Exercise 5: Platform Governance Simulation (Group Role-Play)
Estimated time: 45–60 minutes Type: Group exercise (4–6 people)
Setup: Assign roles in this scenario: - One person plays a creator whose account has been demonetized - One person plays a platform representative (responsible for defending the policy decision) - One person plays an advocate for the creator - One or two people play a "policy review board" that will hear the appeal
The scenario: A creator with 280,000 subscribers runs a channel about trauma recovery and mental health. One video, "My Experience with Suicidal Ideation — What Helped," receives an automated demonetization flag under the platform's "sensitive topics" policy. The video follows platform guidelines for discussing mental health (no method discussion, no glorification), is clearly educational and supportive in tone, and has 97% positive viewer feedback. It also has one of the highest watch time rates of any video on the channel.
The creator is appealing the demonetization.

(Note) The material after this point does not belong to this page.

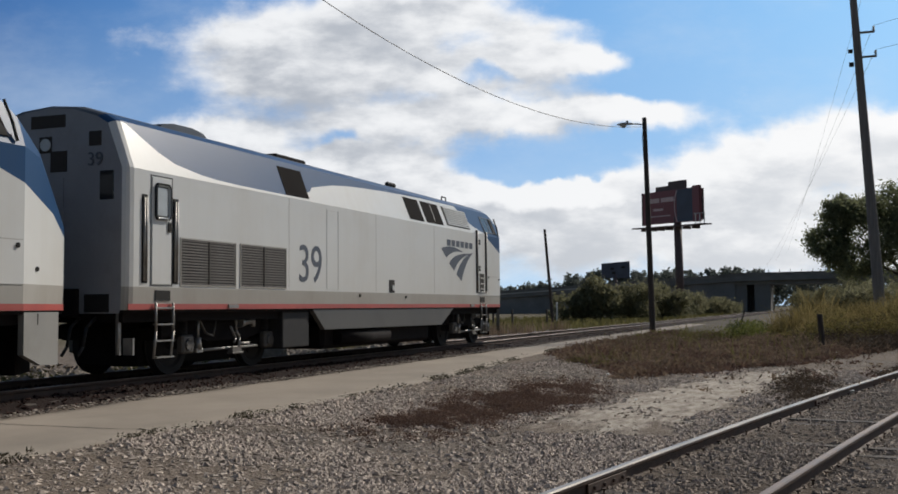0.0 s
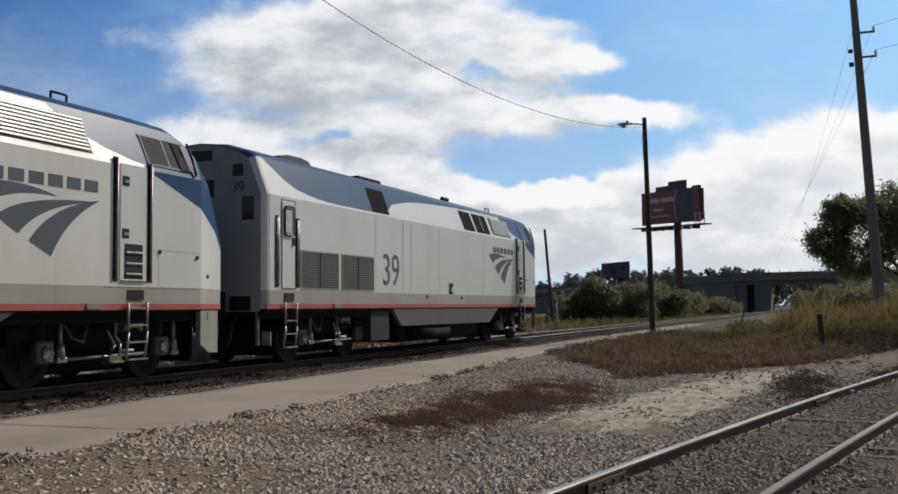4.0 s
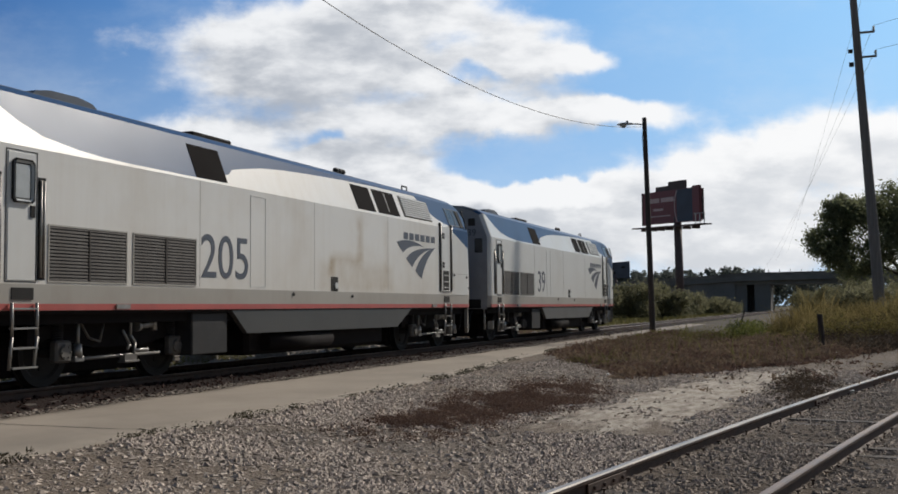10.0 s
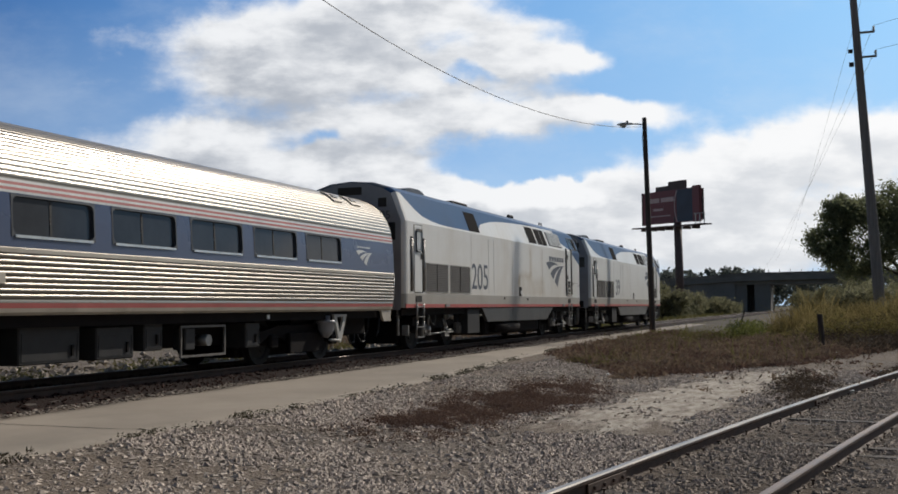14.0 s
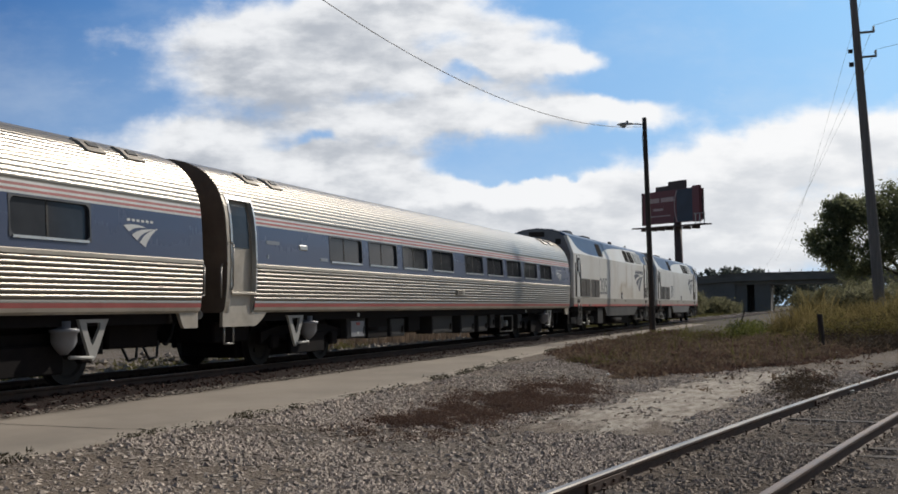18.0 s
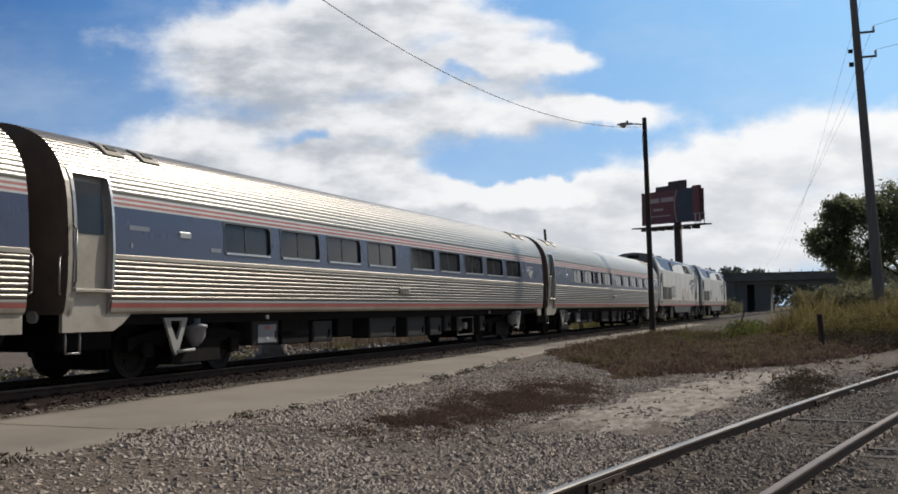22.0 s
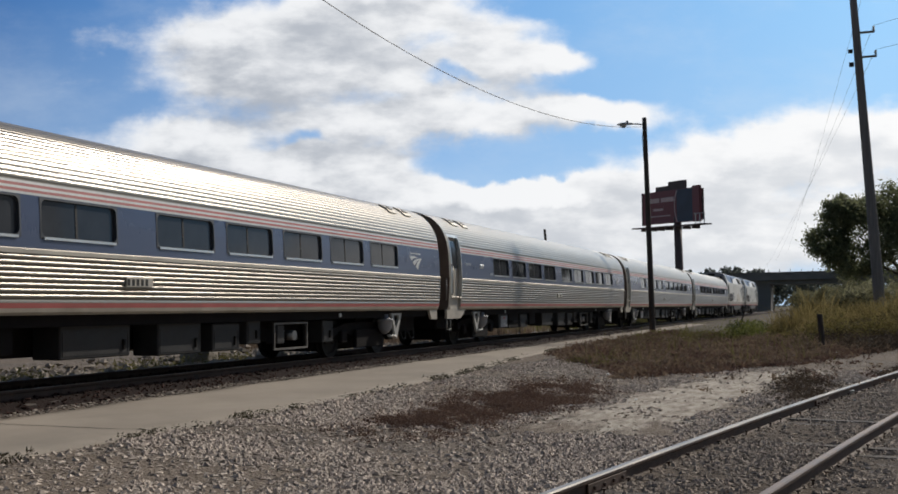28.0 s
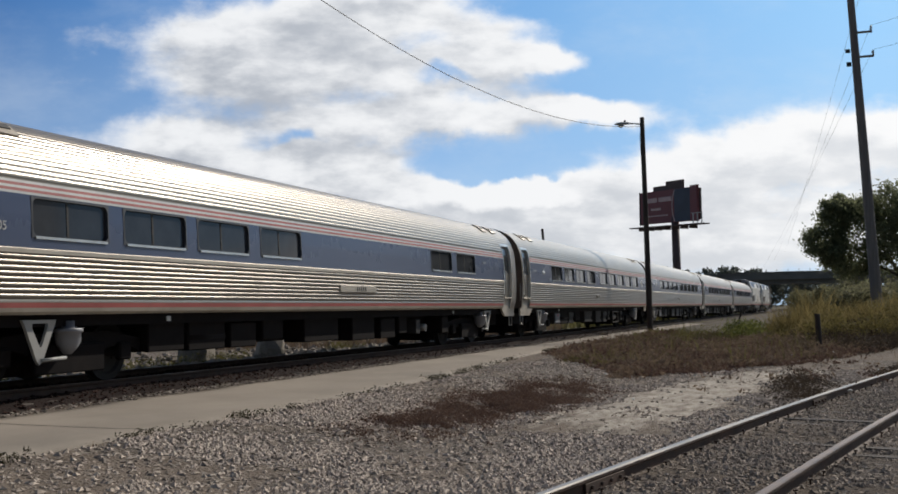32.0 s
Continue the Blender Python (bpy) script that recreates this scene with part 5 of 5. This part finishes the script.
def build_block():
    """A broken slab of concrete lying among the rubble beyond the track."""
    rs = np.random.RandomState(44)
    for x, y, w, h, turn in ((23.1, 15.3, 0.60, 0.55, 20), (26.8, 15.3, 0.55, 0.42, 40)):
        bm = bmesh.new()
        bmesh.ops.create_icosphere(bm, subdivisions=2, radius=1.0)
        for v in bm.verts:
            v.co = Vector([math.copysign(abs(c) ** 0.55, c) for c in v.co]) * (1 + 0.12 * noise.noise(v.co * 2.3 + Vector((x, y, 0))))
            v.co = Vector((v.co.x * w, v.co.y * 0.4, v.co.z * h))
        ob = part("concrete_block", bm, M["blockgrey"])
        ob.matrix_basis = pose(x, y, ground_z(x, y) + h * 0.7, 8, 12, turn)
        tagged(ob, "broken pale concrete block lying in the rubble", "concrete block", "blocks beyond the track")
    pts = [(x + rs.normal() * 0.5, y + rs.normal() * 0.3) for x, y in ((20.3, 15.2), (22.3, 15.0), (24.6, 15.4), (12.5, 14.8), (14.5, 15.2), (16.2, 14.9), (33.0, 16.0)) for _ in range(60)]
    scrub("rubble_weeds", pts, rs, 0.45, 0.05, M["weedolive"], "green weeds growing in the rubble", "weeds", None, 14, 0.1)


# ---- poles, lamp, wires ----
def pole(name, foot, top, r0, r1, material, label, category):
    P = empty(name, pose(*foot))
    d = Vector(top) - Vector(foot)
    bm = bmesh.new()
    rings = []
    for k in range(13):
        t = k / 12
        r = lerp(r0, r1, t)
        rings.append([tuple(d * t + Vector((r * math.cos(2 * math.pi * i / 14), r * math.sin(2 * math.pi * i / 14), -0.2 if k == 0 else 0))) for i in range(14)])
    vs = loft(bm, rings, close=True)
    bm.faces.new(vs[-1])
    part("shaft", bm, material, P, smooth=True)
    return tagged(P, label, category), d


def build_lamp():
    P, d = pole("street_lamp", (52.7, 8.72, -0.28), (52.7, 8.94, 10.52), 0.15, 0.11, M["pole"], "dark wooden pole with a street lamp on a short arm", "street lamp")
    top = d - Vector((0, 0, 0.35))
    bm = bmesh.new()
    chain(bm, [top, top + Vector((-0.05, 0.35, 0.05)), top + Vector((-0.1, 0.65, 0.06))], 0.035, 8)
    part("arm", bm, M["lamp_metal"], P)
    bm = bmesh.new()
    rings = []
    for t, w, h in ((0.55, 0.06, 0.05), (0.7, 0.10, 0.08), (0.95, 0.16, 0.11), (1.2, 0.15, 0.09), (1.36, 0.05, 0.04)):
        rings.append([tuple(top + Vector((-0.1 + w * math.cos(a), t, 0.06 + h * math.sin(a) * (1 if math.sin(a) > 0 else 0.5)))) for a in (2 * math.pi * i / 12 for i in range(12))])
    vs = loft(bm, rings, close=True)
    bm.faces.new(vs[0][::-1]), bm.faces.new(vs[-1])
    part("lamp_head", bm, M["lamp_metal"], P, "grey cobra-head lamp housing", True)
    bm = bmesh.new()
    rings = [[tuple(top + Vector((-0.1 + r * math.cos(a), 1.05 + 1.3 * r * math.sin(a), z))) for a in (2 * math.pi * i / 12 for i in range(12))] for r, z in ((0.13, 0.02), (0.11, -0.07), (0.05, -0.11))]
    vs = loft(bm, rings, close=True)
    bm.faces.new(vs[-1])
    part("lens", bm, M["lens"], P)
    bm = bmesh.new()
    tube(bm, top + Vector((-0.1, 0.85, 0.15)), top + Vector((-0.1, 0.85, 0.24)), 0.05, seg=8)
    part("photocell", bm, M["rubber"], P)
    bm = bmesh.new()
    chain(bm, [top + Vector((-0.14, 0, -0.1)), top + Vector((-0.15, 0.1, -0.6)), d * 0.55 + Vector((-0.15, 0.02, 0))], 0.012, 5)
    part("cable", bm, M["wire"], P)


def wire(a, b, sag, r, label):
    cu = bpy.data.curves.new("overhead_wire", "CURVE")
    cu.dimensions, cu.bevel_depth, cu.bevel_resolution = "3D", r, 1
    sp = cu.splines.new("POLY")
    sp.points.add(40)
    for i in range(41):
        t = i / 40
        p = Vector(a).lerp(Vector(b), t)
        sp.points[i].co = (p.x, p.y, p.z - 4 * sag * t * (1 - t), 1)
    cu.materials.append(M["wire"])
    return tagged(new("overhead_wire", cu), label, "wire")


def build_poles():
    P, d = pole("utility_pole", (62.0, -2.07, 0.2), (62.0, -0.78, 25.0), 0.31, 0.15, M["greypole"], "tall grey weathered utility pole with small brackets", "utility pole")
    for t in (0.585, 0.64, 0.76):
        q = d * t
        bm = bmesh.new()
        box(bm, q.x - 0.06, q.x + 0.06, q.y - 0.95, q.y - 0.2, q.z - 0.05, q.z + 0.05)
        part("bracket", bm, M["greypole"], P)
        bm = bmesh.new()
        for k in range(4):
            tube(bm, (q.x, q.y - 0.9, q.z + 0.05 + 0.07 * k), (q.x, q.y - 0.9, q.z + 0.10 + 0.07 * k), 0.07, 0.05, 8)
        part("insulator", bm, M["lamp_metal"], P)
    for t, s in ((0.57, 0.12), (0.60, 0.1)):
        q = d * t
        bm = boxed(q.x - 0.05, q.x + 0.05, q.y + 0.25, q.y + 0.5, q.z - s, q.z + s)
        part("clamp", bm, M["rubber"], P)
    for t, b, sag in ((0.585, (190, 12.0, 7.3), 0.5), (0.64, (190, 10.1, 8.7), 0.5), (0.76, (190, 8.2, 10.1), 0.5)):
        q = Vector((62.0, -2.07, 0.2)) + d * t
        wire(q + Vector((0, -0.9, 0.35)), b, sag, 0.008, "thin overhead wire from the utility pole")
        wire(q + Vector((0, -0.9, 0.35)), (20, -30, q.z + 2), 1.5, 0.008, "thin overhead wire from the utility pole")
    wire((52.7, 8.90, 10.08), (25.0, 14.74, 10.84), 1.4, 0.013, "sagging dark cable to the lamp pole")
    pole("utility_pole", (90.0, 23.53, -0.6), (90.0, 24.19, 7.92), 0.14, 0.11, M["pole"], "thin dark wooden pole beyond the track", "utility pole")
    pole("fence_post", (36.5, 0.57, -0.4), (36.5, 0.63, 0.80), 0.10, 0.085, M["pole"], "short thick rusty post among the weeds", "post")
    pole("fence_post", (66.0, 5.75, -0.4), (66.0, 5.4, 0.8), 0.06, 0.05, M["pole"], "leaning dark stake beside the gravel yard", "post")
    for x, y in ((82, 26.4), (84, 25.4), (95, 25.4)):
        pole("fence_post", (x, y, -0.6), (x, y + 0.05, 0.9), 0.09, 0.08, M["pole"], "weathered short post on the far verge", "post")
    pole("marker_post", (92.0, 23.7, -0.6), (92.0, 23.7, 1.5), 0.07, 0.07, M["pale"], "short white marker post beside the dark pole", "post")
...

The role-play: The platform representative presents the policy rationale. The creator's advocate argues for restoration of monetization. The policy review board asks questions and makes a decision.
Debrief questions: 1. What was the strongest argument for the platform's position? For the creator's? 2. What would a fair governance system look like for decisions like this? 3. How does the outcome of this role-play change if the creator is Black and the topic is specifically about racial trauma, rather than general mental health?
Exercise 6: The Marcus Webb Decision Tree (Applied Analysis)
Estimated time: 30–40 minutes Type: Individual analysis
Reread the Marcus Webb section (Section 1.5) of this chapter. Marcus is facing a demonetization strike on his YouTube channel and has 1,847 email subscribers.
Map out the decision tree Marcus faces:
Decision 1: Appeal the demonetization (yes/no/both)? - What are the arguments for appealing immediately? - What are the arguments for not spending time on the appeal? - What's the opportunity cost of either choice?
Decision 2: How should he communicate with his audience about the strike? - Option A: Say nothing publicly, handle it quietly - Option B: Explain on YouTube what happened - Option C: Email his list, be transparent - Option D: All of the above - What are the risks and benefits of each approach?
Decision 3: What should he build in the next 30 days to reduce his platform dependency? - List at least three concrete actions he could take - For each, estimate the time investment and the likely impact on his business resilience
Write a 250-word recommendation to Marcus, as if you are his business advisor. Be specific. Which decisions should he make, and why? What should he prioritize?
Exercise 7: The Equity Analysis (Research + Writing)
Estimated time: 45–60 minutes Type: Individual research and reflection
The chapter cites documented evidence of platform governance bias — TikTok's 2020 content suppression policies, Meta's algorithmic suppression of Black-owned business content, YouTube's demonetization patterns, Twitter/X's enforcement disparities.
Choose one of these cases and research it further. Find: - The original reporting or research that documented the issue - The platform's official response - Any changes the platform claimed to make as a result - Any independent verification of whether those changes were implemented
Then write a 400-word analysis answering: 1. What was the specific mechanism of the bias (algorithm, policy, human review, automated system)? 2. What was the documented impact on affected creators? 3. Was the platform's response adequate? What would an adequate response look like? 4. As a creator from the affected demographic, what strategic responses are available to you within the current system? 5. As a creator not from the affected demographic, what responsibility, if any, do you have to address these structural issues?